EXTRACTED ENTRIES.
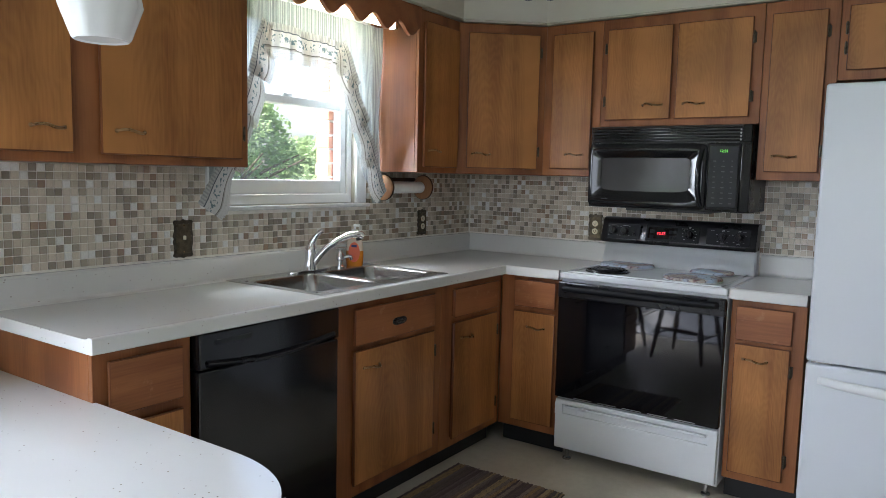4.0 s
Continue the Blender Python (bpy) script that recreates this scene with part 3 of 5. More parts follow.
# peninsula eating bar
PZ = 0.737
pn = thing("peninsula_table", pose(0, 0, 0), "white flecked laminate eating bar with rounded end", "table")
py0, py1, px1 = -3.335, -2.702, 1.448
r = (py1 - py0) / 2
out = [(0.002, py0)]
for i in range(41):
    a = -math.pi / 2 + math.pi * i / 40
    ca, sa = math.cos(a), math.sin(a)
    out.append((px1 - 0.345 + 0.345 * abs(ca) ** 0.85, (py0 + py1) / 2 + r * math.copysign(abs(sa) ** 0.85, sa)))
out.append((0.002, py1))
part("tabletop", slab(bmesh.new(), out, PZ - 0.044, PZ, None, 0.003, 2), M_COUNTER, pn)
LEG = (1.392, -3.003)
bm = turned(bmesh.new(), (*LEG, 0.0), (*LEG, PZ - 0.0445), [(0, 0.012), (0.02, 0.017), (0.10, 0.018), (0.30, 0.022), (0.47, 0.024), (0.50, 0.019), (0.52, 0.025), (0.54, 0.018),
                                                     (0.60, 0.022), (0.70, 0.025), (0.715, 0.020), (0.73, 0.026), (1.0, 0.026)], 20)
part("leg", bm, M_CHAIRWOOD, pn, "turned brown wooden leg")
part("wall_cleat", box(0.001, 0.03, -3.30, -2.75, PZ - 0.10, PZ - 0.0445, 0.003), M_FRAMEWOOD_H, pn)

# ---- dishwasher ----
dw = thing("dishwasher", pose(FX, -2.405, 0, 0, 0, WEST), "black built-in dishwasher under the worktop", "dishwasher")
part("body", box(0.006, 0.606, 0.03, 0.55, 0.02, 0.870, 0), M_BLACKPL, dw)
part("kick_plate", box(0.006, 0.606, 0.045, 0.06, 0.0, 0.115, 0.001), M_BLACKPL, dw)
part("door", box(0.004, 0.608, -0.026, 0.028, 0.120, 0.755, 0.006, 2), M_BLACK, dw)
bm = cbox(bmesh.new(), 0.004, 0.608, -0.030, 0.028, 0.760, 0.872, 0.006, 2)
ctrl = part("control_panel", bm, M_BLACK, dw)
bm = bmesh.new()
sheet(bm, 24, 3, lambda u, v: (0.03 + 0.55 * u, -0.031 - 0.016 * math.sin(math.pi * v) * (0.5 + 0.5 * math.sin(math.pi * u)), 0.778 - 0.020 * math.sin(math.pi * u) + 0.022 * (v - 0.5)))
part("handle", bm, M_BLACKPL, ctrl, "recessed curved grip")
part("latch_slot", box(0.06, 0.20, -0.0312, -0.0300, 0.832, 0.846, 0), M_BLACKPL, ctrl)
part("badge", box(0.30, 0.35, -0.0272, -0.0262, 0.235, 0.246, 0), M_LABELGREY, dw)

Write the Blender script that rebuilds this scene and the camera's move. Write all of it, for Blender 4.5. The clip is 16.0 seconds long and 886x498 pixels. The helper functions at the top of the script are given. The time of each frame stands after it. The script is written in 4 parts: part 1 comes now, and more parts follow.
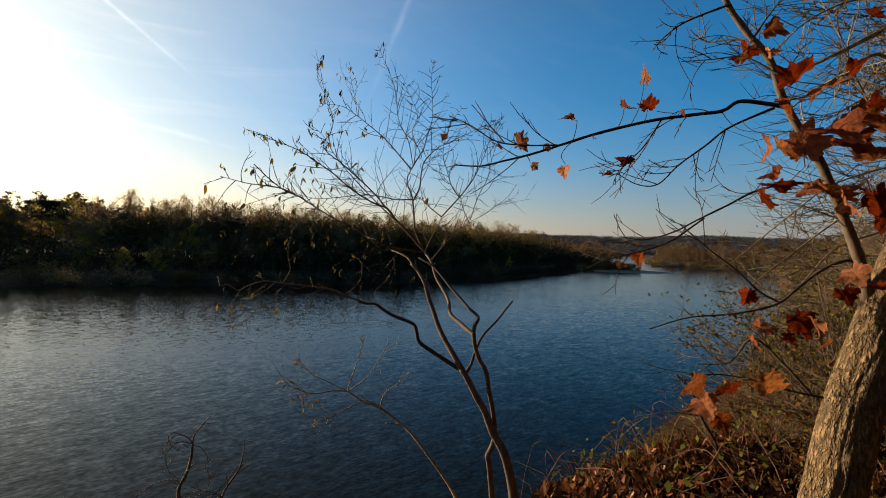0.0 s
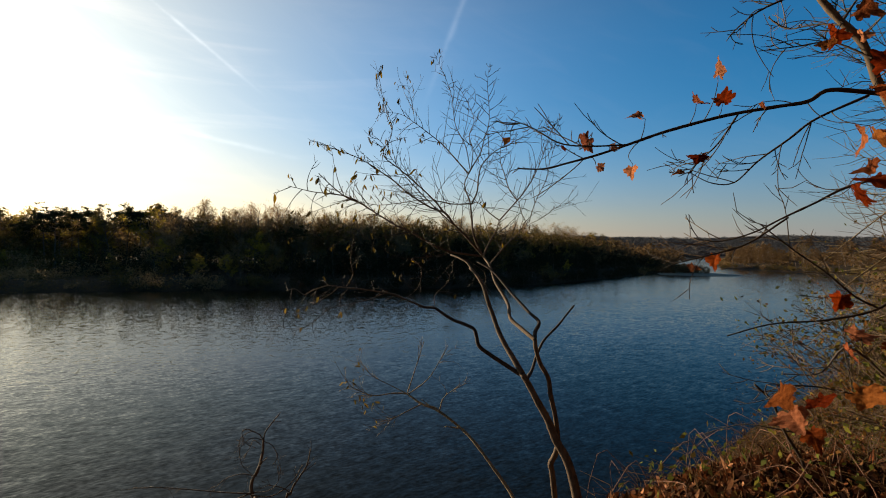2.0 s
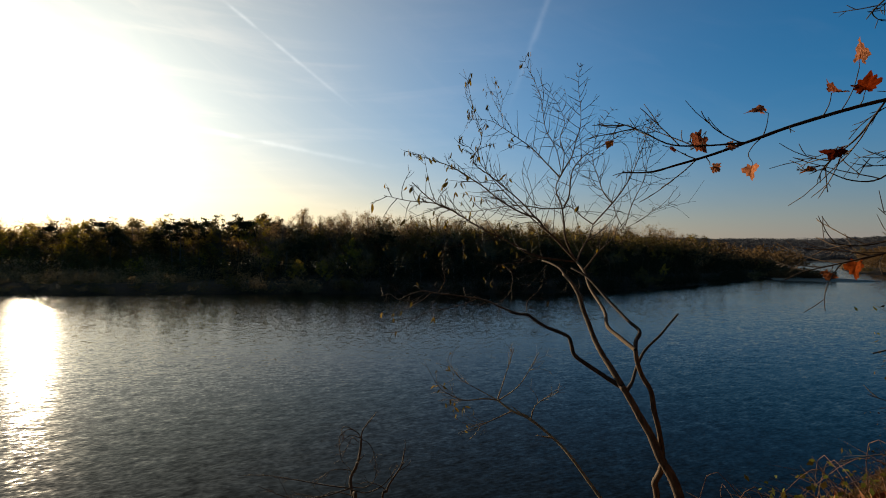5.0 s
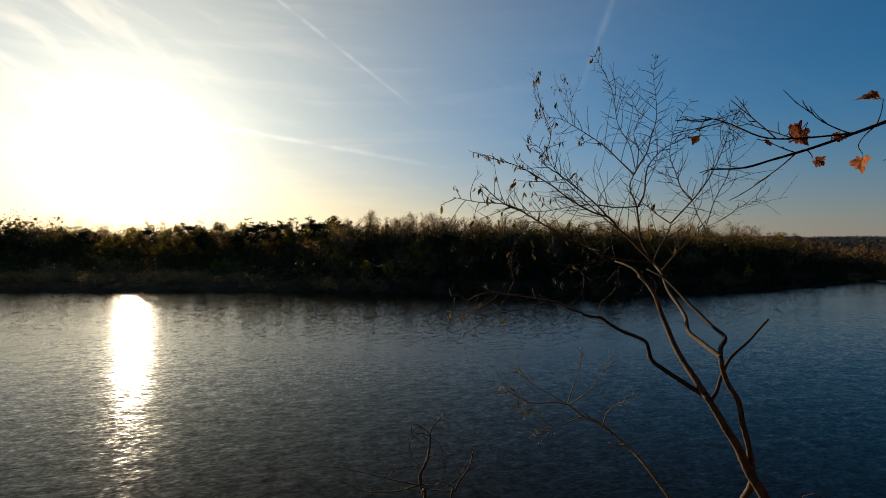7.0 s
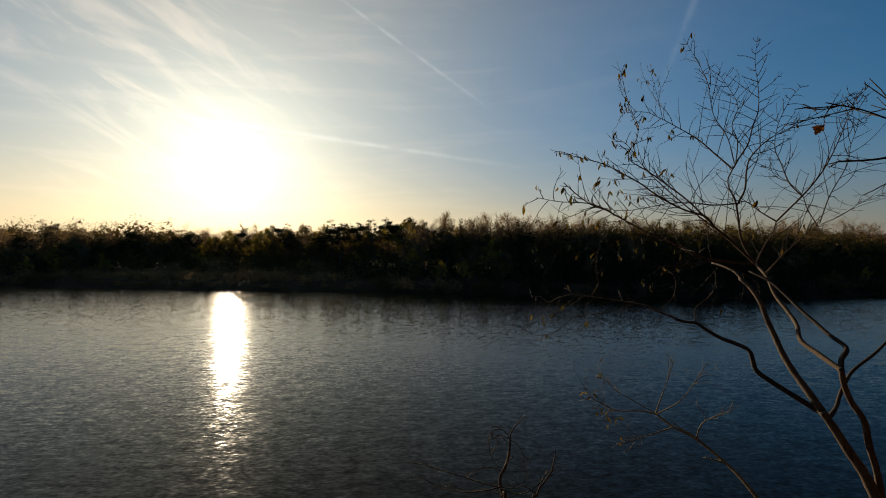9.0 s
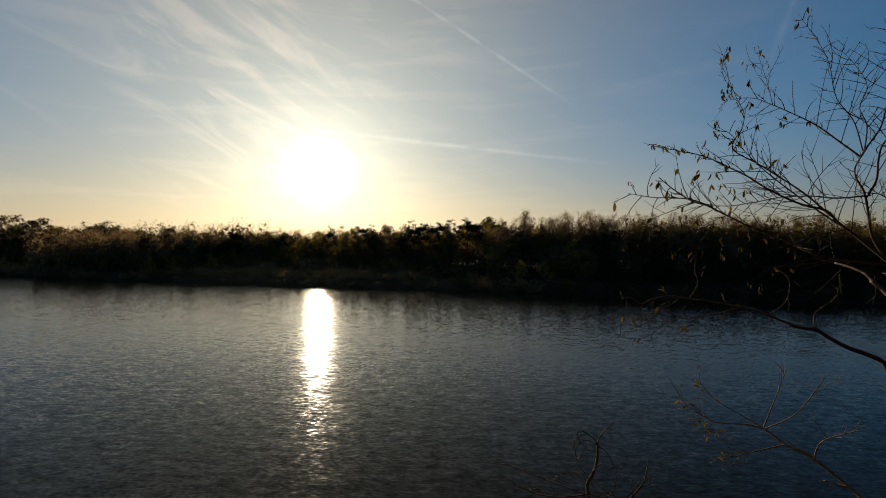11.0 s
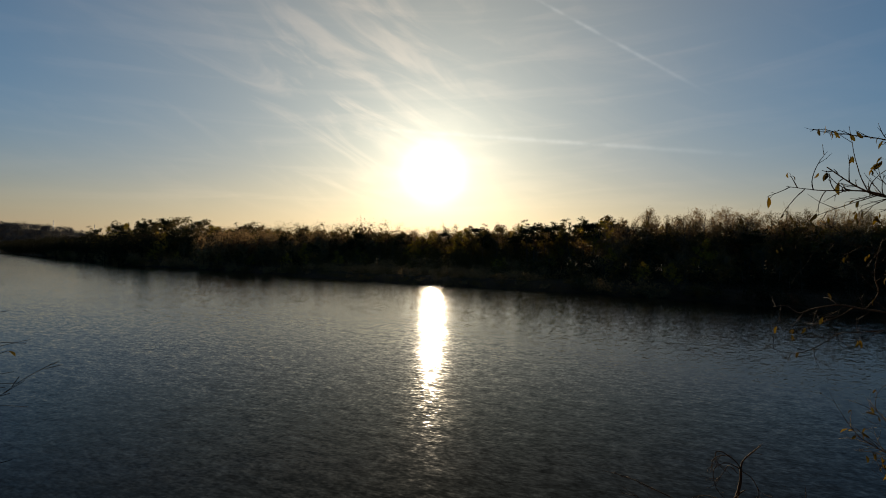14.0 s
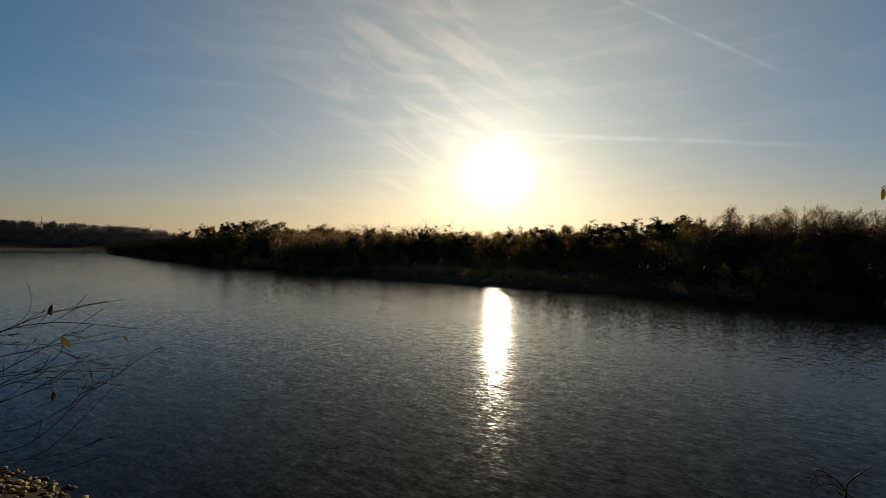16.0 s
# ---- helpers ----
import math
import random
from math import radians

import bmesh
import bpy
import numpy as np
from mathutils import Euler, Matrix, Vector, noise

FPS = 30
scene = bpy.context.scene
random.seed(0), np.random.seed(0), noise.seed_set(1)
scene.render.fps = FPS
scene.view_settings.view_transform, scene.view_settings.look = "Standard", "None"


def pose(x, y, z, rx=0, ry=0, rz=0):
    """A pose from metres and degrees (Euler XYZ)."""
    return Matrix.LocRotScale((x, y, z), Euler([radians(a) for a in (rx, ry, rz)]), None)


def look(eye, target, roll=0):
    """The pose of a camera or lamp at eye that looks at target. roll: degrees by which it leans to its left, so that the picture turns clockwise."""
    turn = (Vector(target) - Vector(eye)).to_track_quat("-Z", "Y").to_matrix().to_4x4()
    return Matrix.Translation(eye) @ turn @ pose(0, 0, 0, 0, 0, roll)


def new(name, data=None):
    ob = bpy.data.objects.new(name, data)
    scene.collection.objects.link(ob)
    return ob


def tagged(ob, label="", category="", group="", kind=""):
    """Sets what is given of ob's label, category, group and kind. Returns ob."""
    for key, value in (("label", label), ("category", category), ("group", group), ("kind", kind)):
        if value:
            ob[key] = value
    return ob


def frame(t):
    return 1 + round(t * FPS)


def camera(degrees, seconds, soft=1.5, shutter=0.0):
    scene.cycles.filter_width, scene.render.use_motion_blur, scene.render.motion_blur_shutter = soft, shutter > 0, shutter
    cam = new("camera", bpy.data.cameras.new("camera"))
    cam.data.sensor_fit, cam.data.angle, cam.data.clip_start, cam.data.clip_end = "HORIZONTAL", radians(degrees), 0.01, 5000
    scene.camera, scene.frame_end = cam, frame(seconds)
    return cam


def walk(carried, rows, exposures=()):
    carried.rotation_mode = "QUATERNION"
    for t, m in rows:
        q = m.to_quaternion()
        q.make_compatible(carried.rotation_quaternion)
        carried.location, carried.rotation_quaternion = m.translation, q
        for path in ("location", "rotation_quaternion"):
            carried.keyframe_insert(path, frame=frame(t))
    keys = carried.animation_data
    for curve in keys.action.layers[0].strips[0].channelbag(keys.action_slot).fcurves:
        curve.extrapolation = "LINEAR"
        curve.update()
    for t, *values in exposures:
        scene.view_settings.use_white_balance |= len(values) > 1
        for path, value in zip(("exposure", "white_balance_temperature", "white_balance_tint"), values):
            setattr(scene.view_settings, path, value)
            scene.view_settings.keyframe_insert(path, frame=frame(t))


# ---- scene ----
# ---------------------------------------------------------------- camera and walk
cam = camera(86.2, 16.0, soft=1.0)
ROWS = [
    (0.0, 0.000, 0.000, 6.000, 0.00, 0.01, -1.22),
    (0.5, -0.006, -0.001, 5.999, 1.61, 0.08, -0.91),
    (1.0, -0.012, -0.002, 6.000, 3.38, 0.18, -0.69),
    (1.5, -0.018, -0.003, 6.001, 5.09, 0.28, -0.58),
    (2.0, -0.025, -0.005, 6.002, 6.69, 0.37, -0.63),
    (2.5, -0.032, -0.008, 6.003, 8.26, 0.46, -0.68),
    (3.0, -0.039, -0.011, 6.004, 9.93, 0.56, -0.66),
    (3.5, -0.046, -0.014, 6.006, 11.63, 0.66, -0.54),
    (4.0, -0.054, -0.016, 6.008, 13.37, 0.72, -0.43),
    (6.5, -0.085, -0.035, 6.017, 22.74, 0.91, -0.16),
    (7.0, -0.094, -0.041, 6.017, 24.74, 0.87, -0.16),
    (7.5, -0.104, -0.048, 6.017, 26.78, 0.89, -0.20),
    (8.0, -0.116, -0.055, 6.018, 28.95, 0.94, -0.21),
    (8.5, -0.126, -0.062, 6.019, 31.27, 0.94, -0.22),
    (9.0, -0.136, -0.068, 6.020, 33.69, 0.92, -0.17),
    (11.5, -0.173, -0.103, 6.014, 45.52, 0.84, -0.43),
    (12.0, -0.179, -0.110, 6.015, 47.76, 0.86, -0.66),
    (12.5, -0.186, -0.118, 6.016, 50.03, 0.82, -0.84),
    (13.0, -0.194, -0.125, 6.016, 52.35, 0.72, -0.95),
    (13.5, -0.202, -0.132, 6.013, 54.63, 0.65, -0.97),
    (14.0, -0.210, -0.140, 6.007, 56.79, 0.62, -0.97),
    (14.5, -0.218, -0.147, 6.001, 58.85, 0.62, -0.96),
    (15.0, -0.225, -0.155, 5.995, 60.82, 0.65, -0.96),
    (15.5, -0.231, -0.162, 5.990, 62.68, 0.66, -0.99),
    (16.0, -0.236, -0.169, 5.984, 64.55, 0.63, -1.10),
]
walk(cam, [(t, pose(x, y, z, 90 + pitch, roll, yaw)) for t, x, y, z, yaw, pitch, roll in ROWS],
     exposures=[(0.0, 1.30), (4.0, 1.0), (7.0, 0.50), (9.0, 0.21), (12.5, 0.0), (16.0, -0.05)])

EYE = 6.0                      # the eye's height over the river
SUN_AZ, SUN_EL = 58.0, 9.7     # degrees to the left of +y, and above the horizon


def way(az, el):
    """The direction az degrees to the left of +y and el degrees up."""
    a, e = radians(az), radians(el)
    return Vector((-math.sin(a) * math.cos(e), math.cos(a) * math.cos(e), math.sin(e)))


# ---------------------------------------------------------------- world and sun
world = bpy.data.worlds.new("evening_sky")
scene.world = world
world.use_nodes = True
wn, wl = world.node_tree.nodes, world.node_tree.links
wn.clear()


def wmath(op, a, b=None, c=None):
    n = wn.new("ShaderNodeMath")
    n.operation = op
    for i, v in enumerate((a, b, c)):
        if v is None:
            continue
        if isinstance(v, (int, float)):
            n.inputs[i].default_value = v
        else:
            wl.new(v, n.inputs[i])
    return n.outputs[0]


def wdot(vec, d):
    n = wn.new("ShaderNodeVectorMath")
    n.operation = "DOT_PRODUCT"
    wl.new(vec, n.inputs[0])
    n.inputs[1].default_value = d
    return n.outputs["Value"]


def wmix(a, b, fac, blend="MIX"):
    n = wn.new("ShaderNodeMix")
    n.data_type, n.blend_type = "RGBA", blend
    n.clamp_factor = True
    for s, v in ((n.inputs[0], fac), (n.inputs[6], a), (n.inputs[7], b)):
        if isinstance(v, (int, float)):
            s.default_value = v
        elif isinstance(v, tuple):
            s.default_value = (*v, 1)
        else:
            wl.new(v, s)
    return n.outputs[2]


def wramp(v, lo, hi):
    n = wn.new("ShaderNodeMapRange")
    n.interpolation_type = "SMOOTHSTEP"
    n.inputs[1].default_value, n.inputs[2].default_value = lo, hi
    wl.new(v, n.inputs[0])
    return n.outputs[0]


sky = wn.new("ShaderNodeTexSky")
sky.sky_type = "NISHITA"
sky.sun_disc = False
sky.sun_elevation, sky.sun_rotation = radians(SUN_EL), radians(-SUN_AZ)
sky.altitude, sky.air_density, sky.dust_density, sky.ozone_density = 200, 1.0, 0.3, 5.0
tc = wn.new("ShaderNodeTexCoord")
D = tc.outputs["Generated"]
away = wmath("ARCCOSINE", wmath("MINIMUM", wdot(D, way(SUN_AZ, SUN_EL)), 0.99999))   # radians from the sun
up = wdot(D, (0, 0, 1))


def glow(width, power=1.0):
    """1 at the sun, falling off over width radians."""
    return wmath("EXPONENT", wmath("MULTIPLY", wmath("POWER", wmath("DIVIDE", away, width), power), -1.0))


# the bright haze round the sun
SKY_GAIN, HALO, RING, DISC = 0.076, 0.82, 0.55, 30.0
gain = wn.new("ShaderNodeVectorMath")
gain.operation = "SCALE"
vivid = wn.new("ShaderNodeHueSaturation")
vivid.inputs["Saturation"].default_value = 1.5
wl.new(sky.outputs[0], vivid.inputs["Color"])
wl.new(wmix(wmix((0.45, 0.51, 0.42), (0.55, 1.09, 0.94), wramp(away, 0.15, 1.0)), vivid.outputs[0], 1.0, "MULTIPLY"), gain.inputs[0])
wl.new(wmath("MULTIPLY", wmath("SUBTRACT", 1.0, wmath("MULTIPLY", wramp(up, 0.38, 0.75), 0.5)), SKY_GAIN), gain.inputs["Scale"])
col = gain.outputs[0]


def add_light(col, rgb, fac):
    n = wn.new("ShaderNodeVectorMath")
    n.operation = "SCALE"
    n.inputs[0].default_value = rgb
    wl.new(fac, n.inputs["Scale"])
    return wmix(col, n.outputs[0], 1.0, "ADD")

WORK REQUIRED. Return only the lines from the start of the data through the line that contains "0.003), M_FRAMEWOOD_H, pn)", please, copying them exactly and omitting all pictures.

COMPLETE ANSWER.
4.0 s
Continue the Blender Python (bpy) script that recreates this scene with part 3 of 5. More parts follow.
# peninsula eating bar
PZ = 0.737
pn = thing("peninsula_table", pose(0, 0, 0), "white flecked laminate eating bar with rounded end", "table")
py0, py1, px1 = -3.335, -2.702, 1.448
r = (py1 - py0) / 2
out = [(0.002, py0)]
for i in range(41):
    a = -math.pi / 2 + math.pi * i / 40
    ca, sa = math.cos(a), math.sin(a)
    out.append((px1 - 0.345 + 0.345 * abs(ca) ** 0.85, (py0 + py1) / 2 + r * math.copysign(abs(sa) ** 0.85, sa)))
out.append((0.002, py1))
part("tabletop", slab(bmesh.new(), out, PZ - 0.044, PZ, None, 0.003, 2), M_COUNTER, pn)
LEG = (1.392, -3.003)
bm = turned(bmesh.new(), (*LEG, 0.0), (*LEG, PZ - 0.0445), [(0, 0.012), (0.02, 0.017), (0.10, 0.018), (0.30, 0.022), (0.47, 0.024), (0.50, 0.019), (0.52, 0.025), (0.54, 0.018),
                                                     (0.60, 0.022), (0.70, 0.025), (0.715, 0.020), (0.73, 0.026), (1.0, 0.026)], 20)
part("leg", bm, M_CHAIRWOOD, pn, "turned brown wooden leg")
part("wall_cleat", box(0.001, 0.03, -3.30, -2.75, PZ - 0.10, PZ - 0.0445, 0.003), M_FRAMEWOOD_H, pn)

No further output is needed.